In joining the GFTN, Wal-Mart has made a commitment to phase out illegal and unwanted wood sources from its supply chain and to increase procurement of wood products from credibly certified sources.

Wal-Mart said its commitment to forestry preservation includes the importation and sale of all wood-based products and the initial focus is on wood-based furniture sold in its U.S. stores. Wal-Mart sources furniture from the Amazon, Russian Far East, northern China, Indonesia, and the Mekong region of southeast Asia. These areas include some of the most biologically diverse places on earth, places that WWF is working to protect.
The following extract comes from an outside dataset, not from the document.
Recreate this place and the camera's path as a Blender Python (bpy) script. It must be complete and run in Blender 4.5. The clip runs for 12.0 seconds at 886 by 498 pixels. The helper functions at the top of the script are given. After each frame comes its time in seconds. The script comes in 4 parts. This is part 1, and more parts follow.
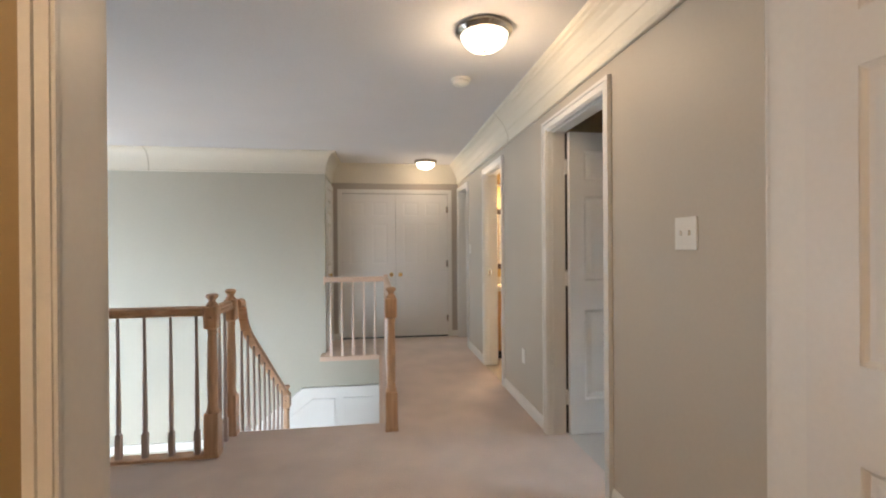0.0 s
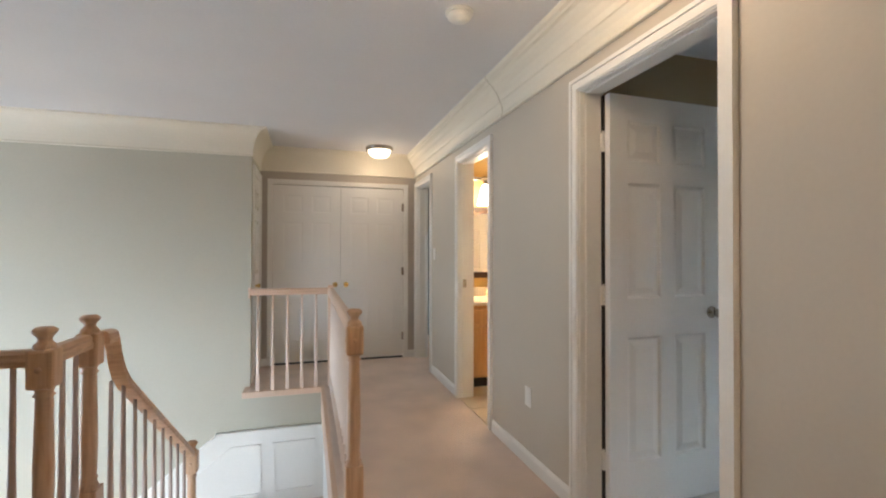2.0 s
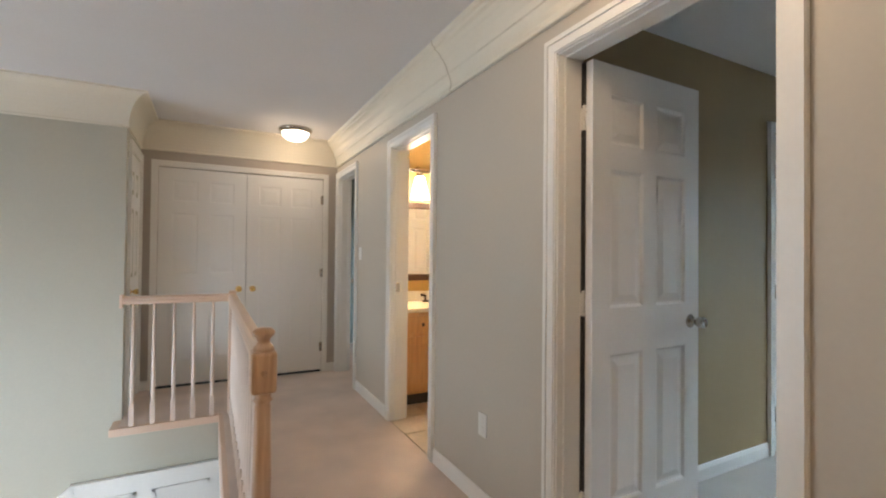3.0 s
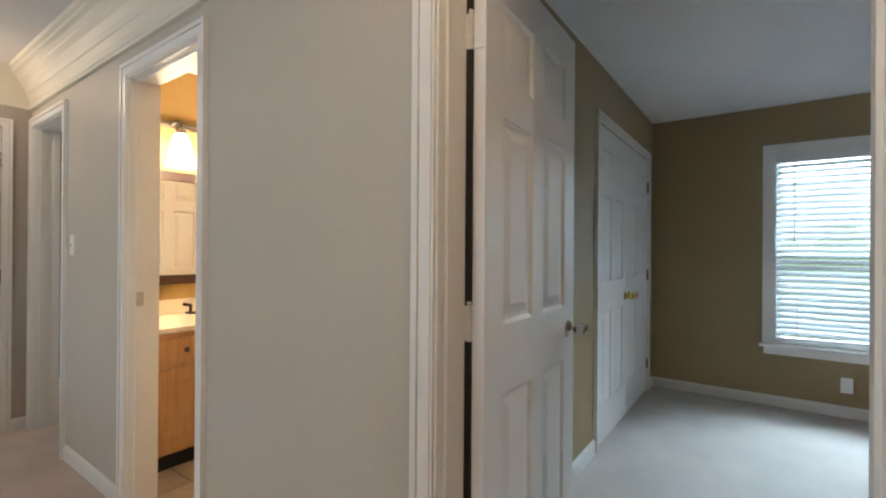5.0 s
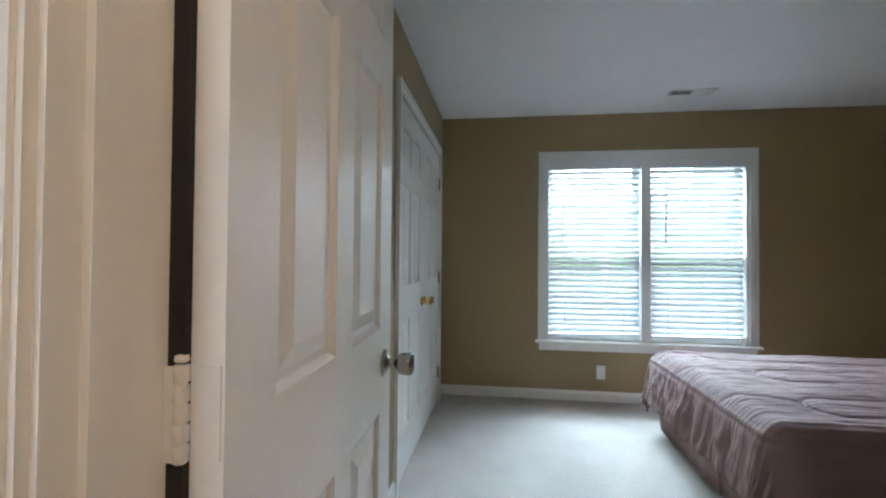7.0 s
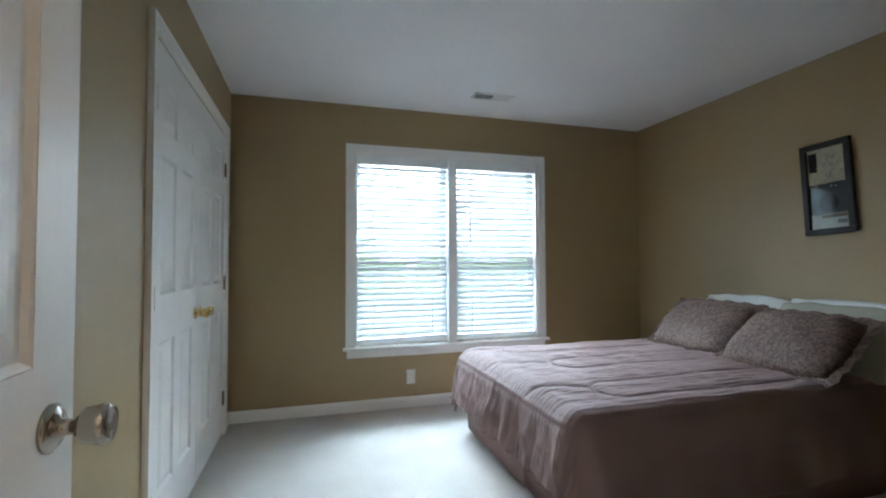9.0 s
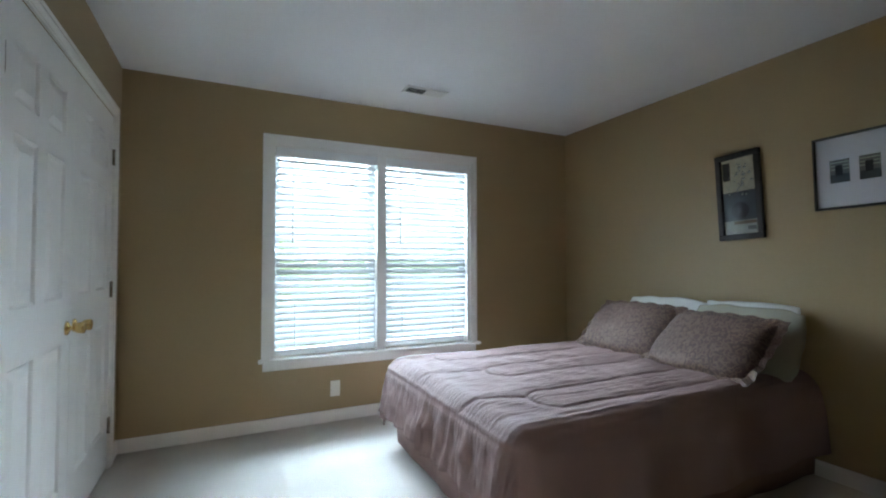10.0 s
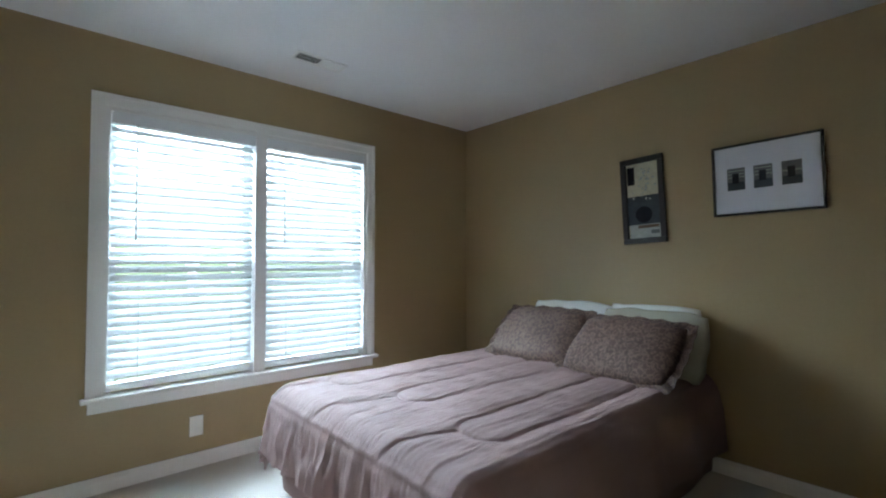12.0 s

In the coming year, Wal-Mart plans to complete an assessment of where its wood products are sourced and whether that wood production is legal and well-managed. The retailer is committed to eliminating wood sourcing from illegal or unknown sources within five years. Additionally, Wal-Mart will not procure wood from forests that are deemed to be of critical importance due to their environmental, socio-economic, biodiversity or landscape values.

In a similar move earlier this year, Wal-Mart collaborated with the WWF, and committed that within four years all of the wild-caught salmon seafood sold in its U.S. stores would come from sources certified by the Marine Stewardship Council.